* **PROVIDED MATERIAL**
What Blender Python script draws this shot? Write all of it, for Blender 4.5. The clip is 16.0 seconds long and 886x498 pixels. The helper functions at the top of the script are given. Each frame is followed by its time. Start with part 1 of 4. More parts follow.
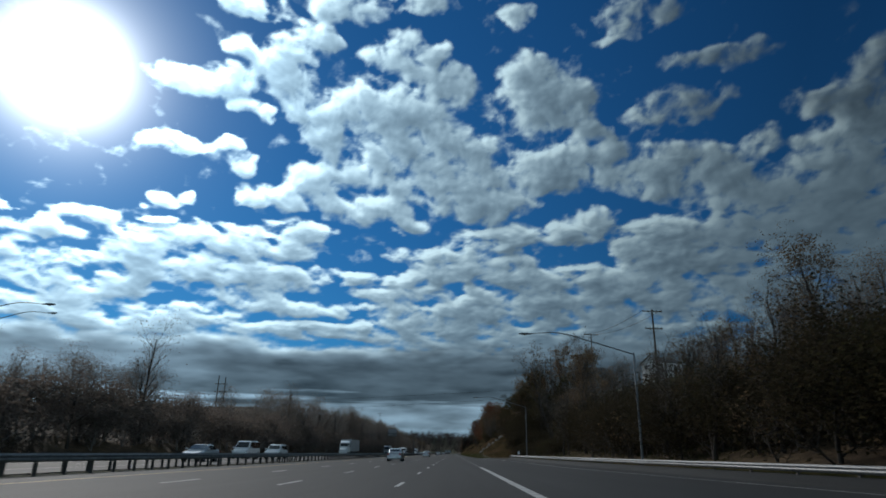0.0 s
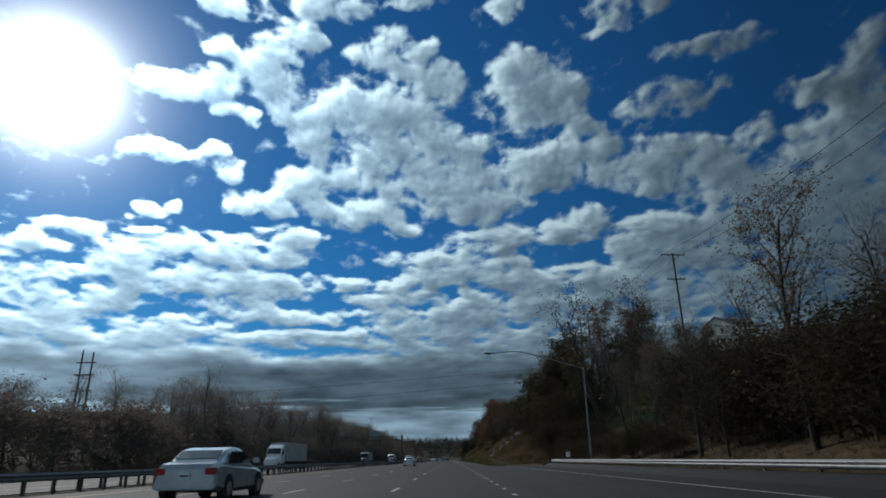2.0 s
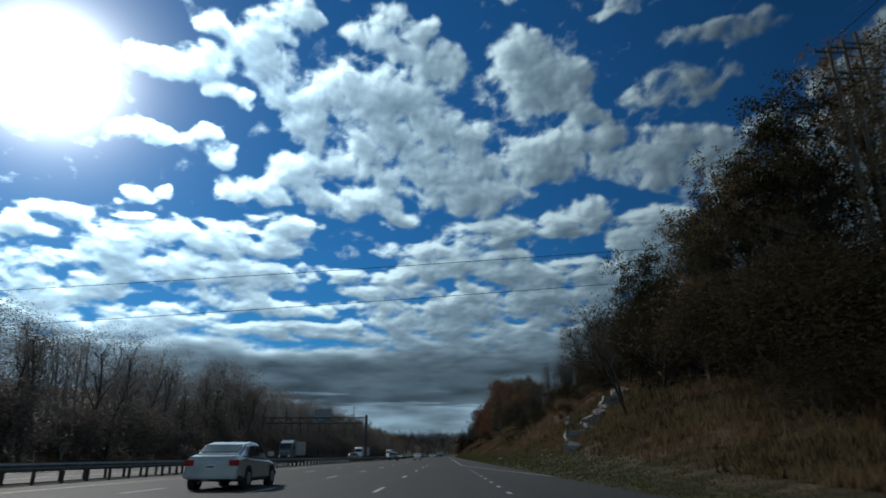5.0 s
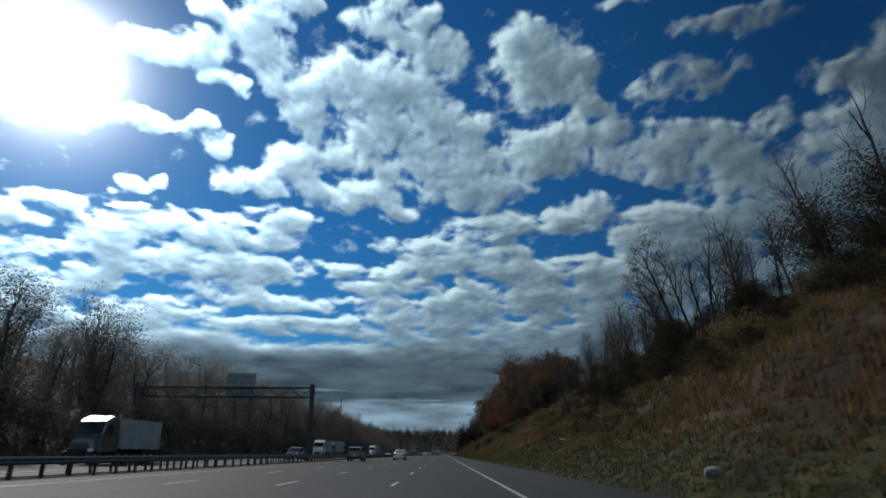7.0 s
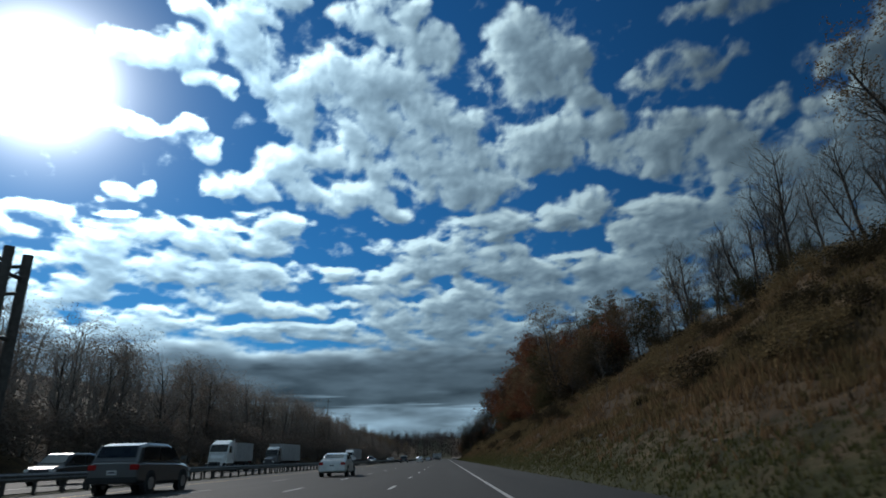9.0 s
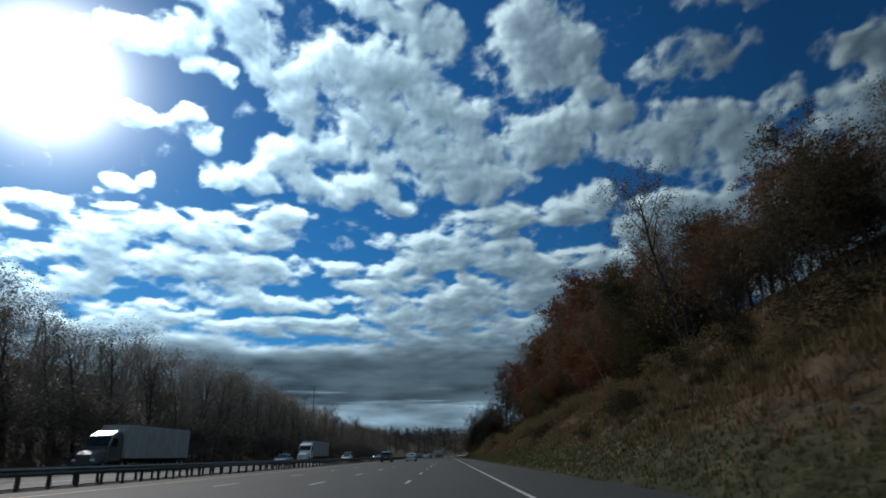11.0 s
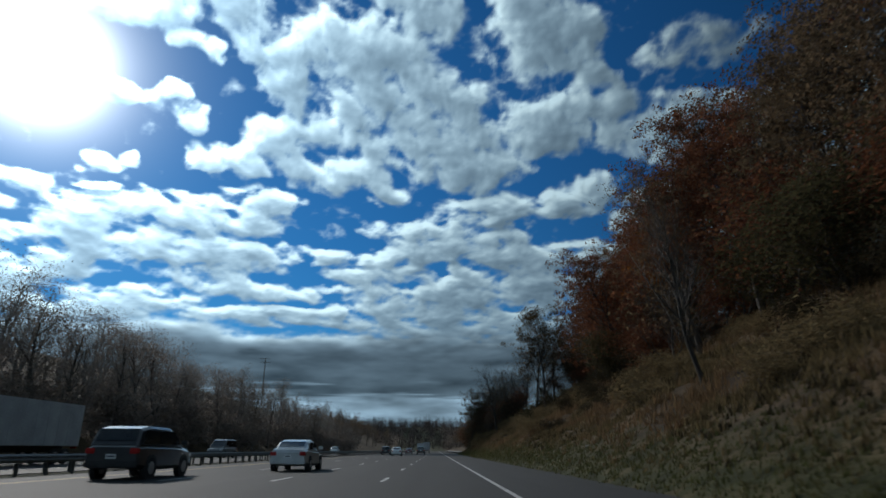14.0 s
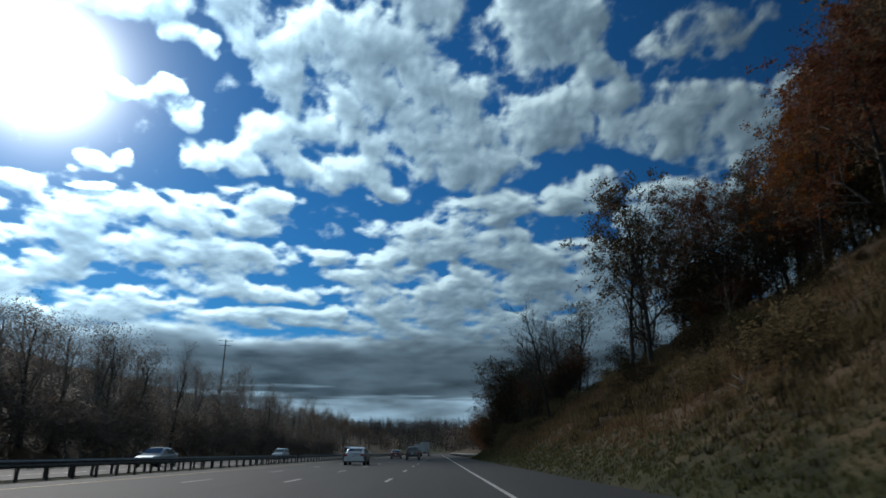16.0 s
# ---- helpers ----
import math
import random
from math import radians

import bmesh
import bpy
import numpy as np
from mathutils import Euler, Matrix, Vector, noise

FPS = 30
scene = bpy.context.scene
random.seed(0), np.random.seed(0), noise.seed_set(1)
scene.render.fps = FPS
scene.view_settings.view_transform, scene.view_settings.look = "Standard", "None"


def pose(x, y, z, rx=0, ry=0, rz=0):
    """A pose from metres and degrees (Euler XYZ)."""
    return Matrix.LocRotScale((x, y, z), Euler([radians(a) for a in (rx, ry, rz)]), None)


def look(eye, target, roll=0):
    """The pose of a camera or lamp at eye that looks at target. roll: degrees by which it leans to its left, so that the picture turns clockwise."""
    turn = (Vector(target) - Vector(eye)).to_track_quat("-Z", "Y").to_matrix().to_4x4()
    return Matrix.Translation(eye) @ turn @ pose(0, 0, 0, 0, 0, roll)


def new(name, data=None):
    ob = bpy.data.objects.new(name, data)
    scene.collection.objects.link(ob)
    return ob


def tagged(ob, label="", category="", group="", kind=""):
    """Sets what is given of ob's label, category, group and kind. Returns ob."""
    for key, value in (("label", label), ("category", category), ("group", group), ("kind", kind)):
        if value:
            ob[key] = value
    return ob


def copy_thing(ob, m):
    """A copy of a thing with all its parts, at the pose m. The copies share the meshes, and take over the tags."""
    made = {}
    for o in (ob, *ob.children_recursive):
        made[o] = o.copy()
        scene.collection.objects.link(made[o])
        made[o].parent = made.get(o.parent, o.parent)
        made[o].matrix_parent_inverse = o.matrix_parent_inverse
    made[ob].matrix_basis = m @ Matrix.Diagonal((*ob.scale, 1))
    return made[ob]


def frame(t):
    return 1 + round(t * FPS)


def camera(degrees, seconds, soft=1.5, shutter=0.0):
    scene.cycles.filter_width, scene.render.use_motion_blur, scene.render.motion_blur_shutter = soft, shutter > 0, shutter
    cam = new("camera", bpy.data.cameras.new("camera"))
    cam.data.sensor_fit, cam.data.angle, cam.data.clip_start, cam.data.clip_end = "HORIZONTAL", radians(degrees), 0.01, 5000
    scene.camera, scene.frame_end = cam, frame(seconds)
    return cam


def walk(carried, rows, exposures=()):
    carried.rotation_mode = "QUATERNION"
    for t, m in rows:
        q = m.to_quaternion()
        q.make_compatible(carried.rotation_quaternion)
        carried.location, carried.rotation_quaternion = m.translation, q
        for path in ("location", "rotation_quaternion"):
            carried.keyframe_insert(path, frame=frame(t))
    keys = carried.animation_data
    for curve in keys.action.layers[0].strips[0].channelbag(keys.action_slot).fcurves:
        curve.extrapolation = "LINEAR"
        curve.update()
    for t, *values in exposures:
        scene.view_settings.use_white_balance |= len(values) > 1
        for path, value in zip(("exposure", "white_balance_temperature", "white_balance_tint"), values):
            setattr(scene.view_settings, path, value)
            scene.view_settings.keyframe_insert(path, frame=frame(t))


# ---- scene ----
cam = camera(72.0, 16.0, 1.7, 0.12)
SPEED, EYE, TILT, LEAN, TURN = 29.5, 1.0, 18.94, -0.47, 0.43
# seconds, metres to the right, yaw, pitch, roll
ROWS = [
    (0.0, -0.02, 0.52, -0.42, -0.17),
    (0.5, 0.07, 0.34, -0.47, 1.35),
    (1.0, 0.16, 0.36, -0.53, 0.70),
    (1.5, 0.24, 0.10, -0.10, 1.08),
    (2.0, 0.31, -0.11, 0.10, 1.52),
    (2.5, 0.37, -0.21, -0.06, 1.20),
    (3.0, 0.42, -0.33, 0.01, 1.69),
    (3.5, 0.44, -0.27, -0.11, 1.61),
    (4.0, 0.44, -0.22, 0.09, 2.27),
    (4.5, 0.43, -0.26, -0.07, 1.31),
    (7.0, -0.09, -0.37, -0.38, -0.13),
    (7.5, 0.03, -0.30, -0.24, -0.03),
    (8.0, 0.13, -0.27, -0.15, 0.67),
    (8.5, 0.20, -0.57, -0.03, 0.33),
    (9.0, 0.26, -0.72, -0.03, 1.53),
    (11.5, -0.17, -0.21, -0.41, 1.02),
    (12.0, -0.15, -0.14, -0.60, 0.72),
    (12.5, -0.12, -0.18, -0.68, 0.65),
    (13.0, -0.07, -0.51, -0.59, -0.18),
    (13.5, -0.01, -0.71, -0.63, -0.08),
    (14.0, 0.04, -1.06, -0.68, -0.15),
    (14.5, 0.08, -1.23, -0.58, -0.14),
    (15.0, 0.10, -1.07, -0.48, 0.02),
    (15.5, 0.12, -0.86, -0.40, -0.64),
    (16.0, 0.13, -1.04, -0.48, 0.31),
]
walk(cam, [(t, Matrix.Translation((x, SPEED * t, EYE)) @ pose(0, 0, 0, TILT, LEAN, TURN) @ pose(0, 0, 0, 90 + pitch, roll, yaw)) for t, x, yaw, pitch, roll in ROWS], [(0.0, -0.08), (7.0, -0.01), (16.0, 0.09)])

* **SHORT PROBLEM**
Copy the listing exactly. Any image in it stays out of the copy.

* **THE RESPONSE**
What Blender Python script draws this shot? Write all of it, for Blender 4.5. The clip is 16.0 seconds long and 886x498 pixels. The helper functions at the top of the script are given. Each frame is followed by its time. Start with part 1 of 4. More parts follow.
0.0 s
2.0 s
5.0 s
7.0 s
9.0 s
11.0 s
14.0 s
16.0 s
# ---- helpers ----
import math
import random
from math import radians

import bmesh
import bpy
import numpy as np
from mathutils import Euler, Matrix, Vector, noise

FPS = 30
scene = bpy.context.scene
random.seed(0), np.random.seed(0), noise.seed_set(1)
scene.render.fps = FPS
scene.view_settings.view_transform, scene.view_settings.look = "Standard", "None"


def pose(x, y, z, rx=0, ry=0, rz=0):
    """A pose from metres and degrees (Euler XYZ)."""
    return Matrix.LocRotScale((x, y, z), Euler([radians(a) for a in (rx, ry, rz)]), None)


def look(eye, target, roll=0):
    """The pose of a camera or lamp at eye that looks at target. roll: degrees by which it leans to its left, so that the picture turns clockwise."""
    turn = (Vector(target) - Vector(eye)).to_track_quat("-Z", "Y").to_matrix().to_4x4()
    return Matrix.Translation(eye) @ turn @ pose(0, 0, 0, 0, 0, roll)


def new(name, data=None):
    ob = bpy.data.objects.new(name, data)
    scene.collection.objects.link(ob)
    return ob


def tagged(ob, label="", category="", group="", kind=""):
    """Sets what is given of ob's label, category, group and kind. Returns ob."""
    for key, value in (("label", label), ("category", category), ("group", group), ("kind", kind)):
        if value:
            ob[key] = value
    return ob


def copy_thing(ob, m):
    """A copy of a thing with all its parts, at the pose m. The copies share the meshes, and take over the tags."""
    made = {}
    for o in (ob, *ob.children_recursive):
        made[o] = o.copy()
        scene.collection.objects.link(made[o])
        made[o].parent = made.get(o.parent, o.parent)
        made[o].matrix_parent_inverse = o.matrix_parent_inverse
    made[ob].matrix_basis = m @ Matrix.Diagonal((*ob.scale, 1))
    return made[ob]


def frame(t):
    return 1 + round(t * FPS)


def camera(degrees, seconds, soft=1.5, shutter=0.0):
    scene.cycles.filter_width, scene.render.use_motion_blur, scene.render.motion_blur_shutter = soft, shutter > 0, shutter
    cam = new("camera", bpy.data.cameras.new("camera"))
    cam.data.sensor_fit, cam.data.angle, cam.data.clip_start, cam.data.clip_end = "HORIZONTAL", radians(degrees), 0.01, 5000
    scene.camera, scene.frame_end = cam, frame(seconds)
    return cam


def walk(carried, rows, exposures=()):
    carried.rotation_mode = "QUATERNION"
    for t, m in rows:
        q = m.to_quaternion()
        q.make_compatible(carried.rotation_quaternion)
        carried.location, carried.rotation_quaternion = m.translation, q
        for path in ("location", "rotation_quaternion"):
            carried.keyframe_insert(path, frame=frame(t))
    keys = carried.animation_data
    for curve in keys.action.layers[0].strips[0].channelbag(keys.action_slot).fcurves:
        curve.extrapolation = "LINEAR"
        curve.update()
    for t, *values in exposures:
        scene.view_settings.use_white_balance |= len(values) > 1
        for path, value in zip(("exposure", "white_balance_temperature", "white_balance_tint"), values):
            setattr(scene.view_settings, path, value)
            scene.view_settings.keyframe_insert(path, frame=frame(t))


# ---- scene ----
cam = camera(72.0, 16.0, 1.7, 0.12)
SPEED, EYE, TILT, LEAN, TURN = 29.5, 1.0, 18.94, -0.47, 0.43
# seconds, metres to the right, yaw, pitch, roll
ROWS = [
    (0.0, -0.02, 0.52, -0.42, -0.17),
    (0.5, 0.07, 0.34, -0.47, 1.35),
    (1.0, 0.16, 0.36, -0.53, 0.70),
    (1.5, 0.24, 0.10, -0.10, 1.08),
    (2.0, 0.31, -0.11, 0.10, 1.52),
    (2.5, 0.37, -0.21, -0.06, 1.20),
    (3.0, 0.42, -0.33, 0.01, 1.69),
    (3.5, 0.44, -0.27, -0.11, 1.61),
    (4.0, 0.44, -0.22, 0.09, 2.27),
    (4.5, 0.43, -0.26, -0.07, 1.31),
    (7.0, -0.09, -0.37, -0.38, -0.13),
    (7.5, 0.03, -0.30, -0.24, -0.03),
    (8.0, 0.13, -0.27, -0.15, 0.67),
    (8.5, 0.20, -0.57, -0.03, 0.33),
    (9.0, 0.26, -0.72, -0.03, 1.53),
    (11.5, -0.17, -0.21, -0.41, 1.02),
    (12.0, -0.15, -0.14, -0.60, 0.72),
    (12.5, -0.12, -0.18, -0.68, 0.65),
    (13.0, -0.07, -0.51, -0.59, -0.18),
    (13.5, -0.01, -0.71, -0.63, -0.08),
    (14.0, 0.04, -1.06, -0.68, -0.15),
    (14.5, 0.08, -1.23, -0.58, -0.14),
    (15.0, 0.10, -1.07, -0.48, 0.02),
    (15.5, 0.12, -0.86, -0.40, -0.64),
    (16.0, 0.13, -1.04, -0.48, 0.31),
]
walk(cam, [(t, Matrix.Translation((x, SPEED * t, EYE)) @ pose(0, 0, 0, TILT, LEAN, TURN) @ pose(0, 0, 0, 90 + pitch, roll, yaw)) for t, x, yaw, pitch, roll in ROWS], [(0.0, -0.08), (7.0, -0.01), (16.0, 0.09)])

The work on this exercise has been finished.